A modern, software-based approach to data movement means there is no longer a need to go to your mainframe team to update the complex ETL process on the mainframe side.
To address the problem of hard-to-move mainframe data, this software-based approach provides the ability to readily move mainframe data and, if desired, readily transform it to common open formats. This data transformation is accomplished on the cloud side, after data movement is complete, which means no MF resources are required to transform the data.
- Dedicated software quickly discovers (or rediscovers) all data on the mainframe. Even with no prior documentation or insights, Model9 can rapidly assemble and map the data to be moved, expediting both modernization planning and data movement.
- Policies are defined to move either selected data sets or all data sets automatically, reducing oversight and management requirements dramatically as compared to other data movement methods.

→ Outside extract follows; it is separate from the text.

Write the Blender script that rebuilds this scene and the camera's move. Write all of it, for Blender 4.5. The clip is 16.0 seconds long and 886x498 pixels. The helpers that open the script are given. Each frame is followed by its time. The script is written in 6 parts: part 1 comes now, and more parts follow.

- For the sake of simplicity, a software approach can be designed to invoke actions via a RESTful API, or a management UI, as well as from the Mainframe side via a traditional batch or command line,
- A software approach can also work with targets both on premises or in the cloud.
In summary, a wide-range of useful features can make data movement with a software-based approach intuitive and easy. By avoiding older FICON and tape protocols, a software-based approach can push mainframe data over TCP/IP to object storage in a secure and efficient manner, making it the answer to modern mainframe data movement challenges!